Perhaps the most dangerous place to be on any maturity journey is at the highest maturity level, because this is where we risk telling ourselves that we’re in a stable and comfortable position; that we can relax; that everything is “incremental innovation” from now on.

A sense of security can be a very dangerous thing for a business because it’s always false. In a healthy economy, your business is perpetually under attack from competitive forces, whether they be direct competitors or a customer’s competing options, including the option for a consumer to stop consuming.

History is littered with the corpses of companies that were operationally mature and simultaneously on a path toward irrelevance.

On responsible use

So, how then does one make use of maturity models responsibly?

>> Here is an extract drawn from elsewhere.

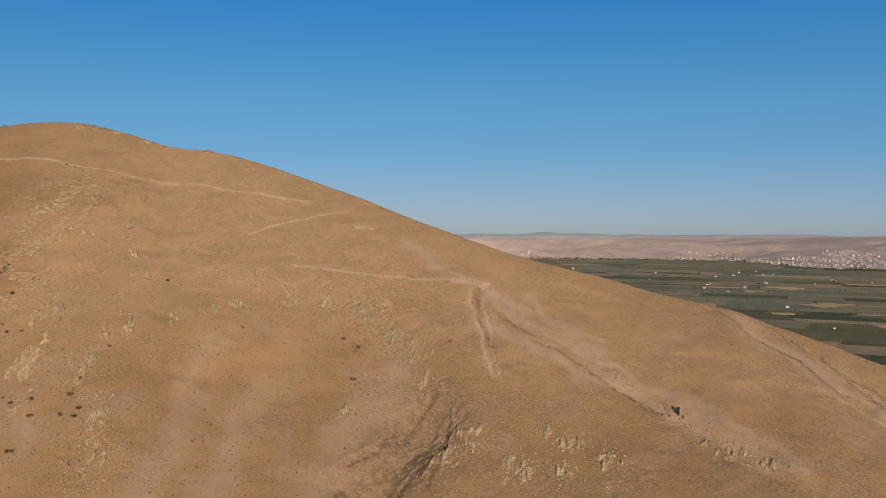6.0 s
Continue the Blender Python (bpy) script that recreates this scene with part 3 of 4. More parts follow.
def tree_template(seed, label, mat=TREE_LEAF, slim=False):
    g = np.random.default_rng(seed)
    top = tagged(new("tree"), label, "tree", "trees of the plain")
    paths = [[(0, 0, -0.2, 0.06), (0.02, 0.01, 0.35, 0.045), (0.03, -0.02, 0.7, 0.02)]]
    centres, sizes = [], []
    for k in range(9):
        a = 6.28 * k / 9 + g.uniform(-0.4, 0.4)
        rr = g.uniform(0.04, 0.10) if slim else g.uniform(0.1, 0.34)
        h = g.uniform(0.2, 0.9) if slim else g.uniform(0.38, 0.82)
        x, y = rr * math.cos(a), rr * math.sin(a)
        paths.append([(0, 0, h * 0.55, 0.025), (x * 0.7, y * 0.7, h * 0.85, 0.012), (x, y, h, 0.006)])
        centres.append((x, y, h))
        sizes.append(g.uniform(0.08, 0.13) if slim else g.uniform(0.13, 0.24))
    child("trunk", limb("trunk", paths, BARK, 4), top)
    child("crown", leaf_cloud("crown", centres, sizes, 16, 0.075, mat, seed + 1), top)
    return top


def put(template, x, y, size, stretch=1.0, turn=None, sink=0.05):
    t = float(rng.uniform(0, 364)) if turn is None else turn
    m = pose(x, y, floor_z(x, y) - sink * size, 0, 0, t)
    ob = copy_thing(template, m)
    ob.scale = (size, size, size * stretch)
    return ob


def retire(template):
    for o in (*template.children_recursive, template):
        bpy.data.objects.remove(o)


# ---------------------------------------------------------------- the crag on the lowland
def make_crag():
    top = tagged(new("rock_crag"), "rugged brown rock crag rising from the lowland", "rock crag")
    g = np.random.default_rng(8)
    pts = np.array(CRAG, float)
    bx, by = np.meshgrid(np.arange(168, 372, 1.3), np.arange(955, 1135, 1.3), indexing="ij")
    n, m = bx.shape
    d, where, side = along(bx, by, CRAG)
    env = np.clip(1 - d / 20 + 0.55 * rough(bx, by, 14, 63, 3), -1, 1)
    ribs = rough(bx * 1.6 + by * 0.5, by - 0.4 * bx, 11, 64, 4)
    lift = np.where(env > 0, 0.3 + np.clip(env * 3, 0, 1) * (1.0 + 2.3 * np.floor(ribs * 3) / 3), -2.0)
    co = np.stack([bx + g.normal(0, 0.3, bx.shape), by + g.normal(0, 0.3, bx.shape), height(bx, by) + lift], -1).reshape(-1, 3)
    i, j = np.meshgrid(np.arange(n - 1), np.arange(m - 1), indexing="ij")
    q = (i * m + j).ravel()
    faces = np.stack([q, q + m, q + m + 1, q + 1], -1)
    child("bedrock", mesh_of("bedrock", co, faces[(d.ravel()[faces] < 60).any(1)].tolist(), CRAG_ROCK), top)
    for k in range(300):
        w = float(g.uniform(0.02, 0.98))
        seg = min(int(w * 4), 3)
        p = pts[seg] + (pts[seg + 1] - pts[seg]) * (w * 4 - seg)
        off = float(abs(g.normal(0, 9))) * (1 if g.random() < 0.35 else -1)
        p = p + np.array((0.35 * off, off)) + g.normal(0, 3, 2)
        s = float(g.uniform(1.4, 4.4)) * (1.0 - 0.35 * abs(w - 0.4))
        m = pose(p[0], p[1], floor_z(p[0], p[1]) - 0.3 * s, float(g.uniform(-16, 16)), float(g.uniform(-16, 16)), float(g.uniform(0, 364)))
        child("rock", CRAG_ROCKS[k % 8], top, m @ Matrix.Diagonal((s, s * float(g.uniform(0.6, 1)), s, 1)))
    return top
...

The same way you’d make use of any other published opinion—by diligently wearing your critical thinking hat. By recognizing that maturity models aren’t scientific models, but hypotheses about how things should work that happen to be expressed in narrative form. By testing their assertions and comparing and contrasting them with other ideas. Specifically, you should:

  • Use more than one model when incorporating maturity models into your decision-making process. Reach outside of your existing discipline (for example, localization) to better understand the ideas behind “maturity” that intersect with and influence your practice. The more worldviews you have exposure to, the better picture you’ll have of the overall landscape.
  • Seek to understand the biases of the author of the model. Who and what is the model serving? How do their interests align with yours?
  • Never use maturity models to classify new or competing ideas as being “immature” simply because they don’t conform to the model.
  • Never use maturity models as a way to judge customer demand. Customers may be immature according to your model, but they’re still always right.
  • Always use maturity models as a trigger for improvement, never as an excuse for stagnancy. If it tastes like comfort food—it’s probably not good for you in the long run.

In a nutshell, seek pragmatism over dogmatism and be skeptically open-minded. As CSA says in their Localization Maturity Model Release 3.0, “Regardless of how much your team and the rest of your organization have achieved in terms of localization maturity, don’t become complacent. As you concentrate on continuous improvement, watch for new trends, possibilities and requirements.”

Used in this way, maturity models can be valuable tools, even serving as a catalyst for strategic planning, improvement planning, capability assessment and other activities that benefit from knowing the destination.